SPLIT POT: A pot that is divided among players, either because of a tie for the best hand or by agreement prior to the showdown.
SPLITTING BLINDS: When no one else has entered the pot, an agreement between the big blind and small blind to each take back their blind bets instead of playing the deal (chopping).
SPLITTING OPENERS: In high draw jacks-or-better poker, dividing openers in hopes of making a different type of hand. Example: You open the pot with a pair of aces. One of your aces is a spade, as are the three other cards in the hand. If you throw away the non-spade ace to go for the flush, you announce to the table, Splitting openers.
STACK: Chips in front of a player.
STRADDLE: An additional blind bet placed after the forced blinds, usually double the big blind in size or in lowball, a multiple blind game.
STRAIGHT: Five cards in consecutive rank.
STRAIGHT FLUSH: Five cards in consecutive rank of the same suit.
STREET: Cards dealt on a particular round in stud games. For instance, the fourth card in a players hand is often known as fourth street, the sixth card as sixth street, and so on.
STRING RAISE: A bet made in more than one motion, without the declaration of a raise (not allowed).
STUB: The portion of the deck which has not been dealt.
SUPERVISOR: A cardroom employee qualified to make rulings, such as a floorperson, shift supervisor, or the cardroom manager.

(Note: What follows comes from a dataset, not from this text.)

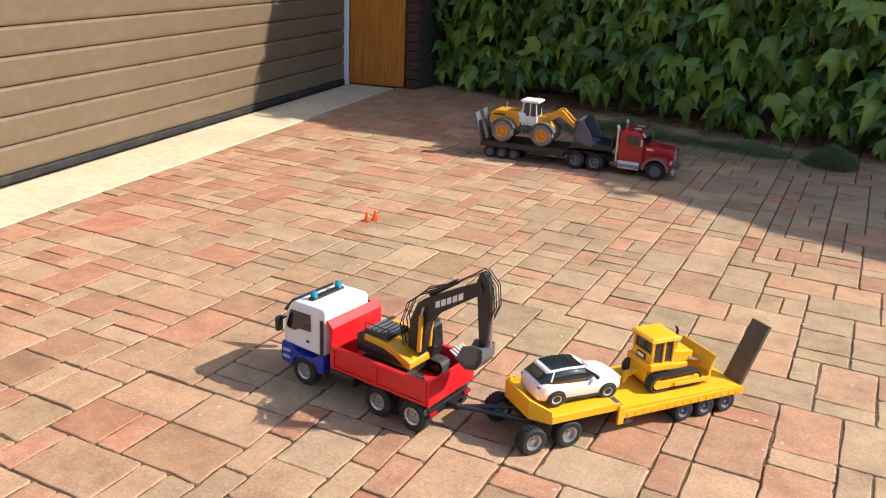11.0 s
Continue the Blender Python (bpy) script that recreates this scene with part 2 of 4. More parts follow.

TABLE STAKES: (1) The amount of money you have on the table. This is the maximum amount that you can lose or that anyone can win from you on any one hand. (2) The requirement that players can wager only the money in front of them at the start of a hand, and can only buy more chips between hands.
TIME: An expression used to stop the action on a hand. Equivalent to Hold it.
TIME COLLECTION: A fee for a seat rental, paid in advance.
TOURNAMENT: A poker competition, normally with an entry fee and prizes.
TURNCARD: The fourth street card in hold'em or Omaha.
UPCARDS: Cards that are dealt faceup for opponents to see in stud games.
WAGER: (1) To bet or raise. (2) The chips used for betting or raising.